Oltre la demagogia dell'8 marzo.
Oggi, 8 marzo, si rinnova la sagra dell’ipocrisia.
Quanto c’è di vero e sentito nell'intimo di quanti dimostrano a chiacchiere solidarietà negli innumerevoli scritti dedicati alle donne, oggi?
Cinismo?
Non credo.
Dell’incendio della fabbrica in cui lavorava solo una maestranza tutta femminile e dove morirono, appunto, il resto del mondo decise di immortalare la disgrazia trasformandola in ricordo e festa affinché non si ripetesse più, cosa è cambiato?

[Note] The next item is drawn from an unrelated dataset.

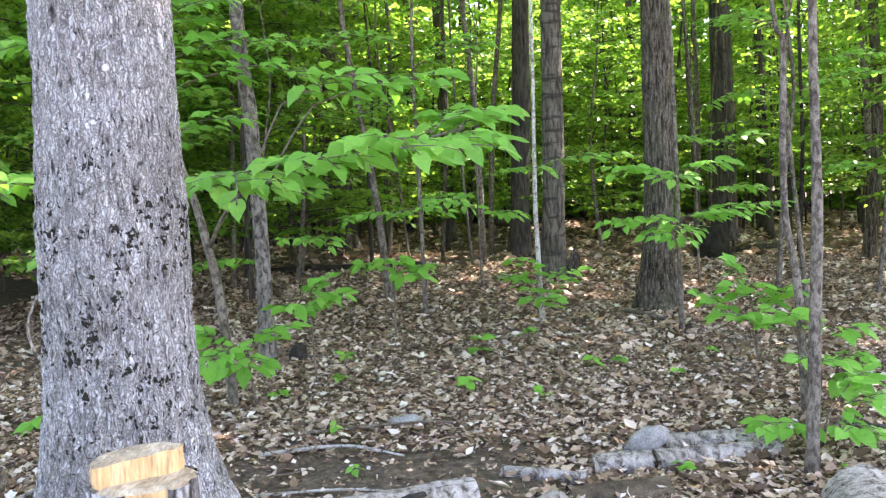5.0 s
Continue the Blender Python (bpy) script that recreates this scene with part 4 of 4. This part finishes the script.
stick("fallen_stick", [on(-1.75, 3.95, 0.02), on(-1.5, 4.2, 0.10), on(-1.3, 4.35, 0.16)], 0.012, "dead branch among leaves by the old tree", M_LOG)
for i in range(26):
    x, y = rng.uniform(-1.6, 3.6), rng.uniform(3.6, 9)
    if math.hypot(x + 0.95, y - 3.76) < 0.6:
        continue
    a, ln = rng.uniform(0, 6.28), rng.uniform(0.15, 0.5)
    stick("twig", [on(x, y, 0.02), on(x + 0.5 * ln * math.cos(a), y + 0.5 * ln * math.sin(a), 0.035), on(x + ln * math.cos(a + 0.2), y + ln * math.sin(a + 0.2), 0.015)], rng.uniform(0.003, 0.007), "small dead twig on the forest floor")


# ---------------------------------------------------------------- seedlings
def seedling(x, y, n, size, seed, label="small green seedling in leaf litter"):
    rr = np.random.default_rng(seed)
    t = thing("seedling", at_ground(x, y), label, "seedling", "seedlings")
    h = size * rr.uniform(0.5, 1.1)
    part("stem", mesh_of("stem", *tube(smooth_line([(0, 0, -0.02), (0.01, 0, h * 0.6), (0.0, 0.01, h)], 6), np.linspace(0.003, 0.0015, 6), 5)), M_TWIG, t)
    a = rr.uniform(0, 6.28) + np.arange(n) * 2.4
    P = np.tile((0, 0.01, h), (n, 1)) - np.stack([0 * a, 0 * a, rr.uniform(0, h * 0.5, n)], 1)
    D = np.stack([np.cos(a), np.sin(a), rr.normal(0.0, 0.25, n)], 1)
    N = rr.normal(0, 0.25, (n, 3)) + (0, -0.25, 1)
    V, F = scatter(LEAF_MID, P, D, N, size * rr.uniform(0.7, 1.15, n))
    part("leaves", mesh_of("leaves", V, F), M_LEAF, t)


for i, (x, y, n, s) in enumerate([(0.34, 6.15, 6, 0.11), (0.45, 7.35, 6, 0.14), (0.42, 7.2, 5, 0.11), (-0.38, 5.1, 4, 0.07), (-0.2, 4.5, 4, 0.06), (0.80, 5.72, 4, 0.08), (1.25, 6.6, 5, 0.10), (1.45, 6.7, 5, 0.10), (0.85, 7.7, 5, 0.11),
                                  (-0.9, 6.0, 6, 0.09), (1.33, 4.46, 4, 0.07), (1.45, 3.75, 4, 0.07), (0.95, 3.75, 5, 0.07), (0.80, 3.62, 4, 0.06), (-0.45, 4.05, 4, 0.06), (2.05, 3.95, 3, 0.05), (-0.6, 7.0, 6, 0.10), (-0.55, 6.4, 6, 0.09),
                                  (2.2, 7.0, 4, 0.07), (2.0, 4.35, 3, 0.05), (3.2, 8.6, 5, 0.12), (-1.9, 6.2, 6, 0.12), (-2.2, 5.4, 6, 0.13), (1.75, 6.2, 4, 0.07)]):
    seedling(x, y, n, s, 200 + i)


# ---------------------------------------------------------------- fallen leaves
def litter_points(n, x0, x1, y0, y1, r):
    x, y = r.uniform(x0, x1, n), r.uniform(y0, y1, n)
    bare = np.exp(-((x - 0.0) / 0.85) ** 4 - ((y - 4.5) / 0.45) ** 4)
    keep = (r.random(n) > 0.96 * bare) & (np.hypot(x + 0.95, y - 3.76) > 0.36) & (np.hypot(x + 0.41, y - 2.6) > 0.15)
    return x[keep], y[keep]


def litter(n, x0, x1, y0, y1, size, seed, lift=0.02):
    r = np.random.default_rng(seed)
    x, y = litter_points(n, x0, x1, y0, y1, r)
    m = len(x)
    P = np.stack([x, y, ground_z(x, y) + r.uniform(0.004, lift, m)], 1)
    a = r.uniform(0, 2 * np.pi, m)
    D = np.stack([np.cos(a), np.sin(a), r.normal(0.05, 0.22, m)], 1)
    N = r.normal(0, 0.5, (m, 3)) + (0, 0, 1)
    N[:, 2] *= np.where(r.random(m) < 0.5, 1, -1)
    S = size * r.uniform(0.45, 1.25, m)
    kind = r.integers(0, 4, m)
    so = Soup()
    for k in range(4):
        q = kind == k
        so.add(*scatter(LITTER_SHAPES[k], P[q], D[q], N[q], S[q]))
    ob = part("leaf_litter", so.mesh("leaf_litter", False), M_LITTER, GROUND, "dry brown and grey fallen leaves")
    ob["kind"] = "stuff"


litter(33000, -3.2, 4.6, 2.3, 7.0, 0.062, 301, 0.03)
litter(26000, -5, 7.5, 7.0, 12.5, 0.085, 302, 0.03)
litter(15000, -9, 14, 12.5, 28, 0.15, 303, 0.03)
litter(4000, -6, 7, -2.5, 2.3, 0.10, 304)
litter(9000, -8, -3.2, 2.3, 7.0, 0.08, 305, 0.03)
litter(8000, 4.6, 10, 2.3, 7.0, 0.08, 306, 0.03)


def crumbs(n, x0, x1, y0, y1, size, seed):
    """Broken bits of leaf and twig between the fallen leaves."""
    r = np.random.default_rng(seed)
    x, y = r.uniform(x0, x1, n), r.uniform(y0, y1, n)
    bare = np.exp(-(x / 0.85) ** 4 - ((y - 4.5) / 0.45) ** 4)
    keep = (np.hypot(x + 0.95, y - 3.76) > 0.36) & (r.random(n) > 0.75 * bare)
    x, y = x[keep], y[keep]
    m = len(x)
    P = np.stack([x, y, ground_z(x, y) + r.uniform(0.003, 0.028, m)], 1)
    a = r.uniform(0, 2 * np.pi, m)
    V, F = scatter(LEAF_FAR, P, np.stack([np.cos(a), np.sin(a), r.normal(0, 0.35, m)], 1), r.normal(0, 0.6, (m, 3)) + (0, 0, 1), size * r.uniform(0.4, 1.5, m))
    part("leaf_crumbs", mesh_of("leaf_crumbs", V, F, False), M_LITTER, GROUND, "small broken bits of dry leaf")["kind"] = "stuff"


crumbs(70000, -3.2, 4.6, 2.3, 8.0, 0.030, 311)
crumbs(40000, -5, 7.5, 8.0, 13.0, 0.045, 312)

leaf_meshes = []
for V, F in LITTER_SHAPES:
    me = mesh_of("fallen_leaf", V, F, False)
    me.materials.append(M_LITTER)
    leaf_meshes.append(me)
for i in range(290):
    x, y = rng.uniform(0.1, 2.4), rng.uniform(3.3, 5.2)
    if math.hypot(x, (y - 4.65) * 1.6) < 0.7 and rng.random() < 0.8:
        continue
    ob = new("fallen_leaf", leaf_meshes[i % 4])
    ob.parent = GROUND
    ob.matrix_basis = Matrix.Translation((x, y, gz(x, y) + 0.022)) @ Euler((rng.normal(0, 0.3), rng.normal(0, 0.3), rng.uniform(0, 6.28))).to_matrix().to_4x4() @ Matrix.Scale(rng.uniform(0.06, 0.11), 4)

L’unica cosa certa è che da allora, superato lo sdegno e il dolore iniziale, la società dei consumi è riuscita a trasformare l’evento in un coacervo di consumismo sfrenato. Fiori. Profumi, regali. Pranzi. Pizze in trattorie e ristoranti. E ancora vestiti e gioielli per i più facoltosi. E, conquista femminile: le feste organizzate dalle donne per sole donne corredate da spogliarellisti muscolosi dalla pelle glabra e rilucente .
Superato l’afflato emotivo del momento tutto torna nei parametri quotidiani: la donna, scesa dal piedistallo momentaneo installato per l’8 marzo, da principessa e regina rindossa i panni di Cenerella. Lava. Stira. Cucina. Fa la spesa. Rassetta. Accudisce figli e marito. Lavora dentro e fuori casa a volte. E il lavoro fuori casa non è remunerato come dovrebbe: ancora vige la diseguaglianze con i maschietti. La Diversità di stipendio e mansioni è dura a sfaldarsi dalla logica imprenditoriale maschilista. Però continuiamo a fare le moine calendarizzate dalla fantasia asservita all’effimero pensiero propagandistico.

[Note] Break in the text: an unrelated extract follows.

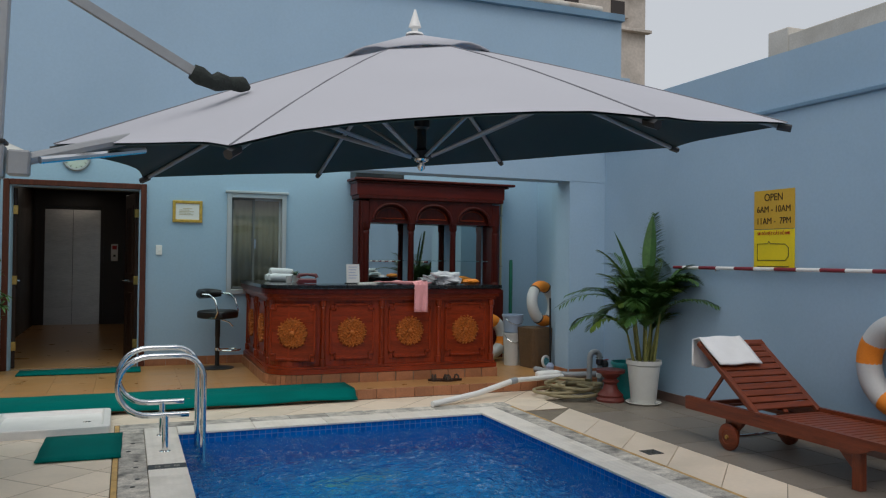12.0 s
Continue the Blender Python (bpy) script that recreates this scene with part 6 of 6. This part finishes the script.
for k in range(7):
    bm = bmesh.new()
    a, z = k * 2.4, -0.8 + 0.27 * k
    d = Vector((math.cos(a) * math.sqrt(max(0, 1 - z * z)), math.sin(a) * math.sqrt(max(0, 1 - z * z)), z)).normalized()
    m = Matrix.Translation(d * 0.0545 + Vector((0, 0, 0.055))) @ d.to_track_quat("Z", "Y").to_matrix().to_4x4()
    lathe(bm, [(0.018, 0), (0.016, 0.002)], sides=5, m=m)
    part("patch", bm, BLACKF, fb, "black patch")
t = thing("goggle_strap", "black strap dangling from the lower shelf", "strap", (2.60, 8.30, STEP))
part("strap", tube(bmesh.new(), [(-0.05, 0.02, 0.16), (0.0, 0.0, 0.14), (0.02, -0.02, 0.06), (0.08, -0.03, 0.015), (-0.04, -0.04, 0.012)], 0.009, 6), BLACKF, t, smooth=True)

# ---- around the column and the hose end ----
WK = material("brown_woven_rattan", (0.12, 0.07, 0.033), 0.75, var=0.18, scale=14, fine=120, bump=0.3)
bk_ = thing("rattan_basket", "tall brown woven rattan basket", "basket", (10.02, 7.30, STEP), 8)
bm = bmesh.new()
rows = []
for i in range(17):
    h = 0.48 * i / 16
    hw = 0.15 + 0.03 * i / 16 + (0.0012 if i % 2 else 0)
    ring = []
    for k in range(40):
        a = 2 * math.pi * k / 40
        c_, s_ = math.cos(a), math.sin(a)
        w = hw + (0.0018 if k % 2 else -0.001)
        ring.append(bm.verts.new((w * math.copysign(abs(c_) ** 0.35, c_), w * math.copysign(abs(s_) ** 0.35, s_), h)))
    rows.append(ring)
for a, b2 in zip(rows, rows[1:]):
    for k in range(40):
        bm.faces.new((a[k], a[(k + 1) % 40], b2[(k + 1) % 40], b2[k]))
bm.faces.new(list(reversed(rows[0])))
bm.faces.new(rows[-1])
part("weave", bm, WK, bk_)
lifebuoy("lifebuoy", "white and orange lifebuoy standing on the rattan basket", pose(10.12, 7.32, 0.868, 82, 0, 26), 0.215, 0.066, [(62, 128, 1), (128, 236, 0), (236, 282, 1), (282, 422, 0)], True)
t = thing("paddling_float", "small round white and teal float leaning on the basket", "float", (10.03, 7.05, STEP + 0.085), 0)
fm = pose(0, 0, 0, 78, 0, 20)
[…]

Intanto è d'obbligo augurare comunque:
Buona festa delle donne, ma fino a quando?
Fin quando le donne non s'incazzeranno davvero e sovvertiranno il pensiero degli stupidi maschilisti curvi sul proprio ombelico.
Ecco, preferisco aspettare, e gioire pienamente insieme all'altra metà del cielo ch'è bellezza creativa, madre, sposa, amante. Solo allora si potrà gioire insieme.
Per adesso lavoriamo insieme seriamente affinché l'emancipazione diventi al più presto una realtà condivisa.